Problem statement
Exactly as written, quote every line that follows, skipping the images.

Data lines
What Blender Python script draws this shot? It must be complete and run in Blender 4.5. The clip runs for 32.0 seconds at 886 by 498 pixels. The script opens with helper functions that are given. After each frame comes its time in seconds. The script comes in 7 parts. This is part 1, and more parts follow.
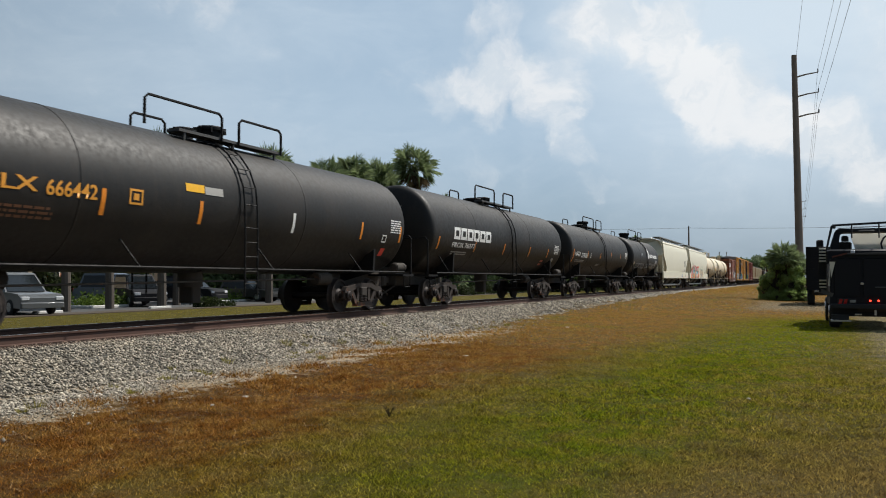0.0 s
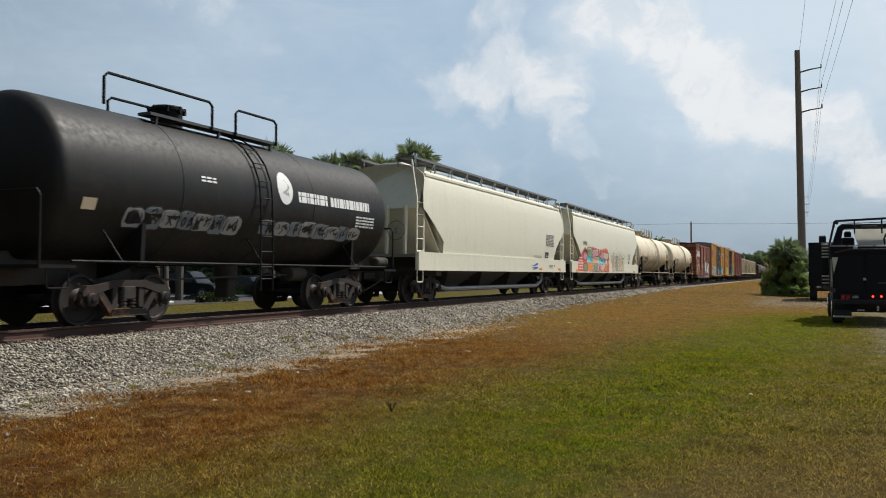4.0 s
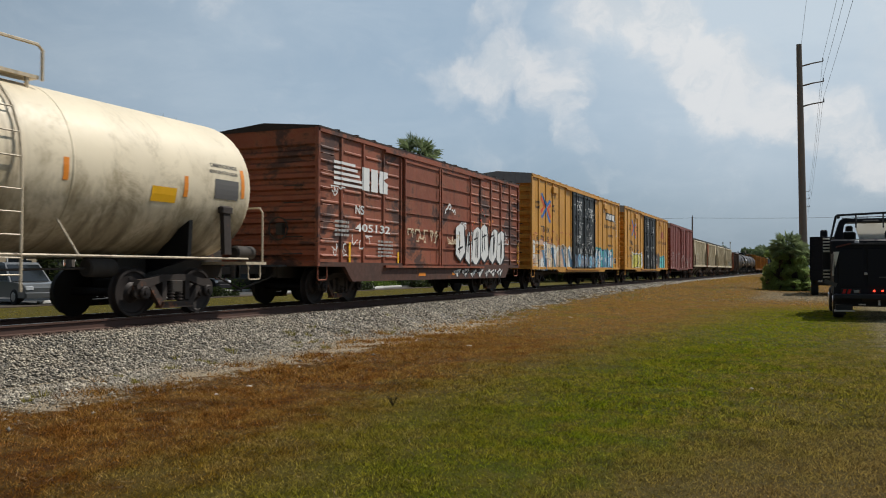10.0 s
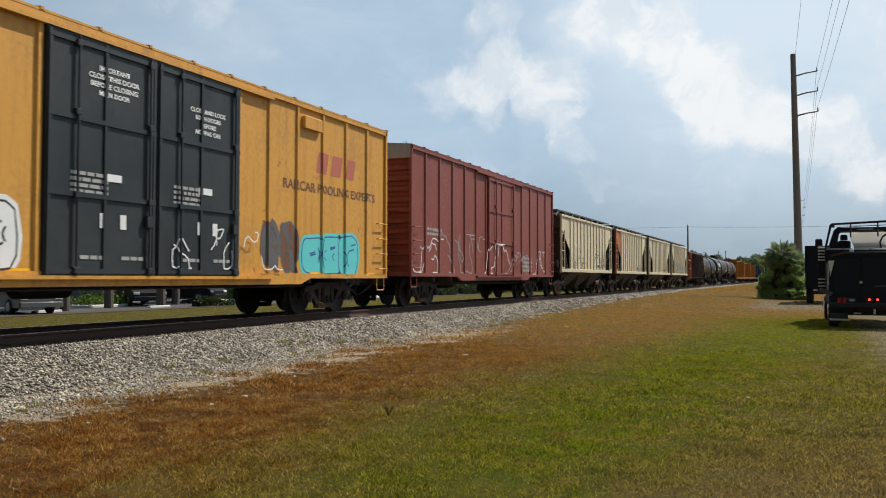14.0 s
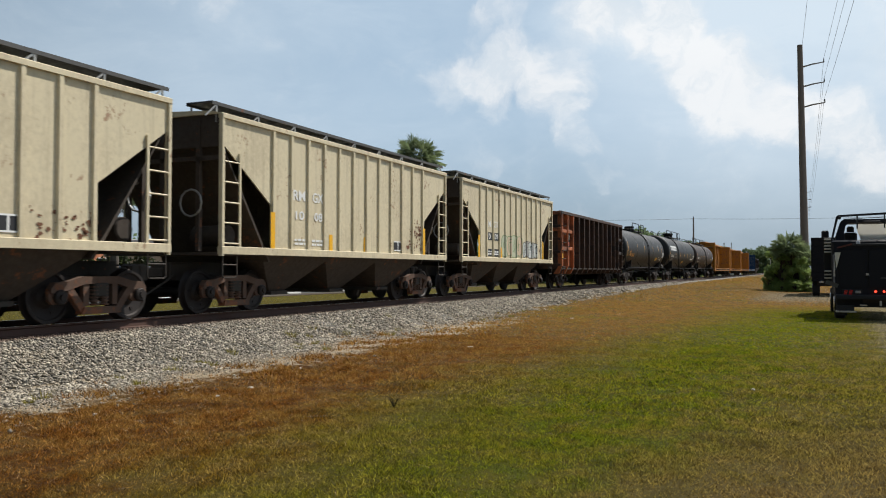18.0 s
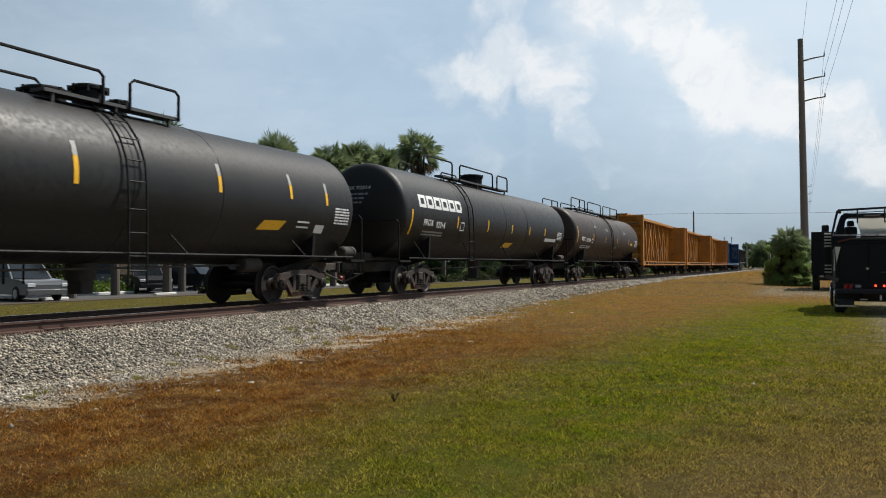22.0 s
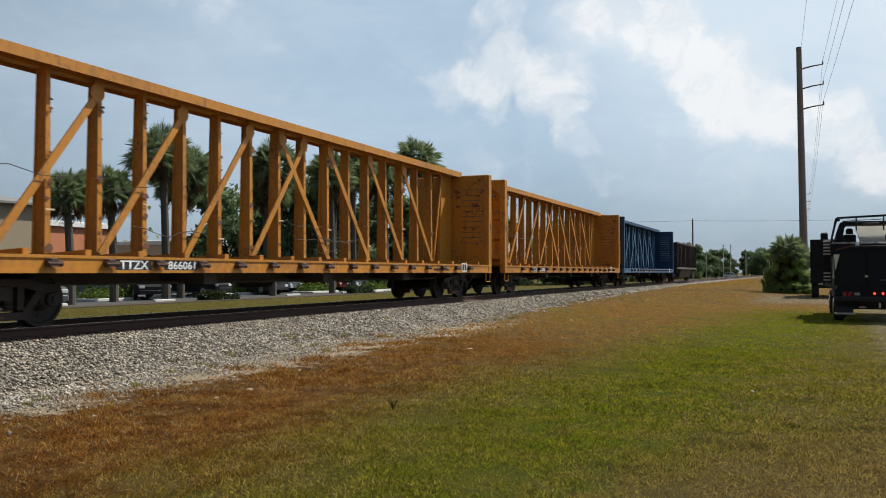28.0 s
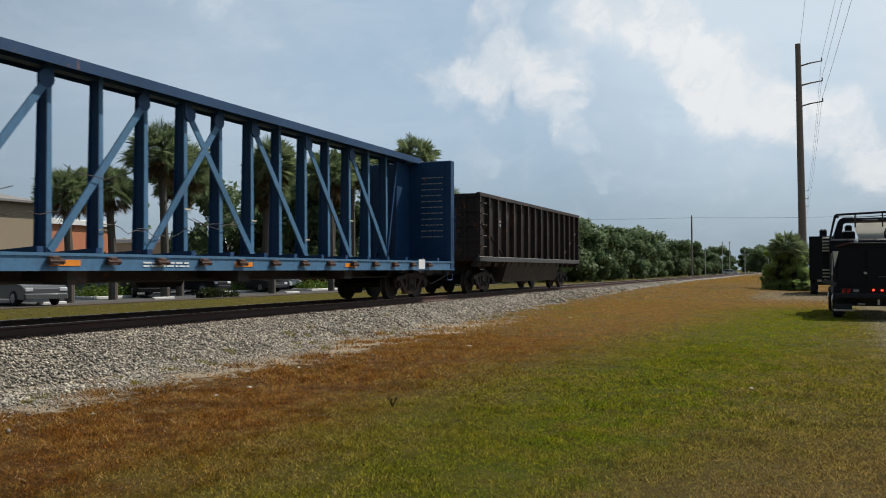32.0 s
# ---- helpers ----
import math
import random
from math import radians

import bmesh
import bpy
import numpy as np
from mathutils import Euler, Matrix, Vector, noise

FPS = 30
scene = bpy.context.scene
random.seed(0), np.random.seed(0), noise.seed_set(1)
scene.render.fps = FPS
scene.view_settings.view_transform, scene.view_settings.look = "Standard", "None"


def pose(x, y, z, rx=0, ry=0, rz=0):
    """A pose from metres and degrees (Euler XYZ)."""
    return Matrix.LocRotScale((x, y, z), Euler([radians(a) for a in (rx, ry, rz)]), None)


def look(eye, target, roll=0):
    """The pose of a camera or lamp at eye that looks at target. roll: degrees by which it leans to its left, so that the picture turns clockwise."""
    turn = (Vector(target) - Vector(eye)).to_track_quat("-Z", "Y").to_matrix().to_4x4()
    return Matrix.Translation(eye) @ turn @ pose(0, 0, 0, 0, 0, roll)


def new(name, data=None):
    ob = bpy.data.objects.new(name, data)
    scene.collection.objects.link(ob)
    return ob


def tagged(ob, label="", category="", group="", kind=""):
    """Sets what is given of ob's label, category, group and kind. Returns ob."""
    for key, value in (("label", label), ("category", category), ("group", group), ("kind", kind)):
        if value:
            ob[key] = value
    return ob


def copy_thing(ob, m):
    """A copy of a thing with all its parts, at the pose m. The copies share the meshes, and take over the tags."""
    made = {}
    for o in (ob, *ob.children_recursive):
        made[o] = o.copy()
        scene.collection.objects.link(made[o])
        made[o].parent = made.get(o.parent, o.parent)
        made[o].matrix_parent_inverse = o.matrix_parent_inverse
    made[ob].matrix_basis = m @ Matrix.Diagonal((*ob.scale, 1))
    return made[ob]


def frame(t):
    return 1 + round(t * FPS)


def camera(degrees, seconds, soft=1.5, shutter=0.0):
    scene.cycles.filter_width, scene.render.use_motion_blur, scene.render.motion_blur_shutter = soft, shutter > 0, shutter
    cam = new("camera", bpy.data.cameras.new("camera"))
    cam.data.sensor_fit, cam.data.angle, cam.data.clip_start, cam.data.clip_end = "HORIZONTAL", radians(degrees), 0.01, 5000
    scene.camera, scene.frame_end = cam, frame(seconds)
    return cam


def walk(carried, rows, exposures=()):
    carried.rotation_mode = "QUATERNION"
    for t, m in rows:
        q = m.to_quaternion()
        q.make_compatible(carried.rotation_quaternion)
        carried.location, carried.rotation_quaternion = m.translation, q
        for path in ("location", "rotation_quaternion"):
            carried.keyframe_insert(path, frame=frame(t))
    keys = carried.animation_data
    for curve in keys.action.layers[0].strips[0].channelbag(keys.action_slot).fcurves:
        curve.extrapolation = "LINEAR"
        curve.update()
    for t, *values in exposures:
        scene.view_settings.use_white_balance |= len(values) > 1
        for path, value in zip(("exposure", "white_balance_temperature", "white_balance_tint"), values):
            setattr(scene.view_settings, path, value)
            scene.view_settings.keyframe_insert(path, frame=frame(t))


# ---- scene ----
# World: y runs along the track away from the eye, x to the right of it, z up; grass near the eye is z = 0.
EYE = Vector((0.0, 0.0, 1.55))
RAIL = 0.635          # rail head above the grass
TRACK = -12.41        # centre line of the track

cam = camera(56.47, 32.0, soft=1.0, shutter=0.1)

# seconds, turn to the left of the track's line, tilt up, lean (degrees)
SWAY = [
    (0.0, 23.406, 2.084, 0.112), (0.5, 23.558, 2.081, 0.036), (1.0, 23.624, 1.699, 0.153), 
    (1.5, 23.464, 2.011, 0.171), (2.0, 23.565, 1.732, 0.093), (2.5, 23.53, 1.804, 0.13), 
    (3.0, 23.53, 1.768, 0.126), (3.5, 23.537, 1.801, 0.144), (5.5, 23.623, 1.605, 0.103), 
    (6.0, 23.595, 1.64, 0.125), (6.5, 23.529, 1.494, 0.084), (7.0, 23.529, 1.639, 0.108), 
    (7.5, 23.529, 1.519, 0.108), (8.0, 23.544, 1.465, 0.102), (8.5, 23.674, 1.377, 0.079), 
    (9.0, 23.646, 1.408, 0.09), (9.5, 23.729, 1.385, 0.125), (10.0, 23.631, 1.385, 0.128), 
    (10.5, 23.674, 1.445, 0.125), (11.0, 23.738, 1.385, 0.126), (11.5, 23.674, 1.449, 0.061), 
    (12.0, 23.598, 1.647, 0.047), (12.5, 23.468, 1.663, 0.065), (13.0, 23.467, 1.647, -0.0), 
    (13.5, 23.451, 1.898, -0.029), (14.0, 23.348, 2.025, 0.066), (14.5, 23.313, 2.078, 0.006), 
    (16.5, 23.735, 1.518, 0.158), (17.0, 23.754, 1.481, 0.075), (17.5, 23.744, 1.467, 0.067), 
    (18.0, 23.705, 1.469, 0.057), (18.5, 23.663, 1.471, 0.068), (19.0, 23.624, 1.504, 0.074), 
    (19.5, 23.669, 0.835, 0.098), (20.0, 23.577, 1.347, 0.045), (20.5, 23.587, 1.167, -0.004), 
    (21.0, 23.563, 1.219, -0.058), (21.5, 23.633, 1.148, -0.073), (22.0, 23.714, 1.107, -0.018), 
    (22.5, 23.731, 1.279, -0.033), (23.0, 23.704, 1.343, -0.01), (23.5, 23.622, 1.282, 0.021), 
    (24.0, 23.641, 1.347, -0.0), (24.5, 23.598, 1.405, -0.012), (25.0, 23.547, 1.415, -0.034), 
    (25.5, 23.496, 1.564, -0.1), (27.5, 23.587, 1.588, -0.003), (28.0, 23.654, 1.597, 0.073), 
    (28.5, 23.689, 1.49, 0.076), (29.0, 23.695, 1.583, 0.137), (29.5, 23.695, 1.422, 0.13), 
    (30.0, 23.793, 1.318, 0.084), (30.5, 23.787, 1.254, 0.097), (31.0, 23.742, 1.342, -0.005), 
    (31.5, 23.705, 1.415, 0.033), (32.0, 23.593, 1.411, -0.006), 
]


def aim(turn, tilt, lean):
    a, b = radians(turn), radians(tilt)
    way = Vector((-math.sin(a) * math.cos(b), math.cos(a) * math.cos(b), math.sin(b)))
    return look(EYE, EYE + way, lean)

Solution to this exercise
What Blender Python script draws this shot? It must be complete and run in Blender 4.5. The clip runs for 32.0 seconds at 886 by 498 pixels. The script opens with helper functions that are given. After each frame comes its time in seconds. The script comes in 7 parts. This is part 1, and more parts follow.
0.0 s
4.0 s
10.0 s
14.0 s
18.0 s
22.0 s
28.0 s
32.0 s
# ---- helpers ----
import math
import random
from math import radians

import bmesh
import bpy
import numpy as np
from mathutils import Euler, Matrix, Vector, noise

FPS = 30
scene = bpy.context.scene
random.seed(0), np.random.seed(0), noise.seed_set(1)
scene.render.fps = FPS
scene.view_settings.view_transform, scene.view_settings.look = "Standard", "None"


def pose(x, y, z, rx=0, ry=0, rz=0):
    """A pose from metres and degrees (Euler XYZ)."""
    return Matrix.LocRotScale((x, y, z), Euler([radians(a) for a in (rx, ry, rz)]), None)


def look(eye, target, roll=0):
    """The pose of a camera or lamp at eye that looks at target. roll: degrees by which it leans to its left, so that the picture turns clockwise."""
    turn = (Vector(target) - Vector(eye)).to_track_quat("-Z", "Y").to_matrix().to_4x4()
    return Matrix.Translation(eye) @ turn @ pose(0, 0, 0, 0, 0, roll)


def new(name, data=None):
    ob = bpy.data.objects.new(name, data)
    scene.collection.objects.link(ob)
    return ob


def tagged(ob, label="", category="", group="", kind=""):
    """Sets what is given of ob's label, category, group and kind. Returns ob."""
    for key, value in (("label", label), ("category", category), ("group", group), ("kind", kind)):
        if value:
            ob[key] = value
    return ob


def copy_thing(ob, m):
    """A copy of a thing with all its parts, at the pose m. The copies share the meshes, and take over the tags."""
    made = {}
    for o in (ob, *ob.children_recursive):
        made[o] = o.copy()
        scene.collection.objects.link(made[o])
        made[o].parent = made.get(o.parent, o.parent)
        made[o].matrix_parent_inverse = o.matrix_parent_inverse
    made[ob].matrix_basis = m @ Matrix.Diagonal((*ob.scale, 1))
    return made[ob]


def frame(t):
    return 1 + round(t * FPS)


def camera(degrees, seconds, soft=1.5, shutter=0.0):
    scene.cycles.filter_width, scene.render.use_motion_blur, scene.render.motion_blur_shutter = soft, shutter > 0, shutter
    cam = new("camera", bpy.data.cameras.new("camera"))
    cam.data.sensor_fit, cam.data.angle, cam.data.clip_start, cam.data.clip_end = "HORIZONTAL", radians(degrees), 0.01, 5000
    scene.camera, scene.frame_end = cam, frame(seconds)
    return cam


def walk(carried, rows, exposures=()):
    carried.rotation_mode = "QUATERNION"
    for t, m in rows:
        q = m.to_quaternion()
        q.make_compatible(carried.rotation_quaternion)
        carried.location, carried.rotation_quaternion = m.translation, q
        for path in ("location", "rotation_quaternion"):
            carried.keyframe_insert(path, frame=frame(t))
    keys = carried.animation_data
    for curve in keys.action.layers[0].strips[0].channelbag(keys.action_slot).fcurves:
        curve.extrapolation = "LINEAR"
        curve.update()
    for t, *values in exposures:
        scene.view_settings.use_white_balance |= len(values) > 1
        for path, value in zip(("exposure", "white_balance_temperature", "white_balance_tint"), values):
            setattr(scene.view_settings, path, value)
            scene.view_settings.keyframe_insert(path, frame=frame(t))


# ---- scene ----
# World: y runs along the track away from the eye, x to the right of it, z up; grass near the eye is z = 0.
EYE = Vector((0.0, 0.0, 1.55))
RAIL = 0.635          # rail head above the grass
TRACK = -12.41        # centre line of the track

cam = camera(56.47, 32.0, soft=1.0, shutter=0.1)

# seconds, turn to the left of the track's line, tilt up, lean (degrees)
SWAY = [
    (0.0, 23.406, 2.084, 0.112), (0.5, 23.558, 2.081, 0.036), (1.0, 23.624, 1.699, 0.153), 
    (1.5, 23.464, 2.011, 0.171), (2.0, 23.565, 1.732, 0.093), (2.5, 23.53, 1.804, 0.13), 
    (3.0, 23.53, 1.768, 0.126), (3.5, 23.537, 1.801, 0.144), (5.5, 23.623, 1.605, 0.103), 
    (6.0, 23.595, 1.64, 0.125), (6.5, 23.529, 1.494, 0.084), (7.0, 23.529, 1.639, 0.108), 
    (7.5, 23.529, 1.519, 0.108), (8.0, 23.544, 1.465, 0.102), (8.5, 23.674, 1.377, 0.079), 
    (9.0, 23.646, 1.408, 0.09), (9.5, 23.729, 1.385, 0.125), (10.0, 23.631, 1.385, 0.128), 
    (10.5, 23.674, 1.445, 0.125), (11.0, 23.738, 1.385, 0.126), (11.5, 23.674, 1.449, 0.061), 
    (12.0, 23.598, 1.647, 0.047), (12.5, 23.468, 1.663, 0.065), (13.0, 23.467, 1.647, -0.0), 
    (13.5, 23.451, 1.898, -0.029), (14.0, 23.348, 2.025, 0.066), (14.5, 23.313, 2.078, 0.006), 
    (16.5, 23.735, 1.518, 0.158), (17.0, 23.754, 1.481, 0.075), (17.5, 23.744, 1.467, 0.067), 
    (18.0, 23.705, 1.469, 0.057), (18.5, 23.663, 1.471, 0.068), (19.0, 23.624, 1.504, 0.074), 
    (19.5, 23.669, 0.835, 0.098), (20.0, 23.577, 1.347, 0.045), (20.5, 23.587, 1.167, -0.004), 
    (21.0, 23.563, 1.219, -0.058), (21.5, 23.633, 1.148, -0.073), (22.0, 23.714, 1.107, -0.018), 
    (22.5, 23.731, 1.279, -0.033), (23.0, 23.704, 1.343, -0.01), (23.5, 23.622, 1.282, 0.021), 
    (24.0, 23.641, 1.347, -0.0), (24.5, 23.598, 1.405, -0.012), (25.0, 23.547, 1.415, -0.034), 
    (25.5, 23.496, 1.564, -0.1), (27.5, 23.587, 1.588, -0.003), (28.0, 23.654, 1.597, 0.073), 
    (28.5, 23.689, 1.49, 0.076), (29.0, 23.695, 1.583, 0.137), (29.5, 23.695, 1.422, 0.13), 
    (30.0, 23.793, 1.318, 0.084), (30.5, 23.787, 1.254, 0.097), (31.0, 23.742, 1.342, -0.005), 
    (31.5, 23.705, 1.415, 0.033), (32.0, 23.593, 1.411, -0.006), 
]


def aim(turn, tilt, lean):
    a, b = radians(turn), radians(tilt)
    way = Vector((-math.sin(a) * math.cos(b), math.cos(a) * math.cos(b), math.sin(b)))
    return look(EYE, EYE + way, lean)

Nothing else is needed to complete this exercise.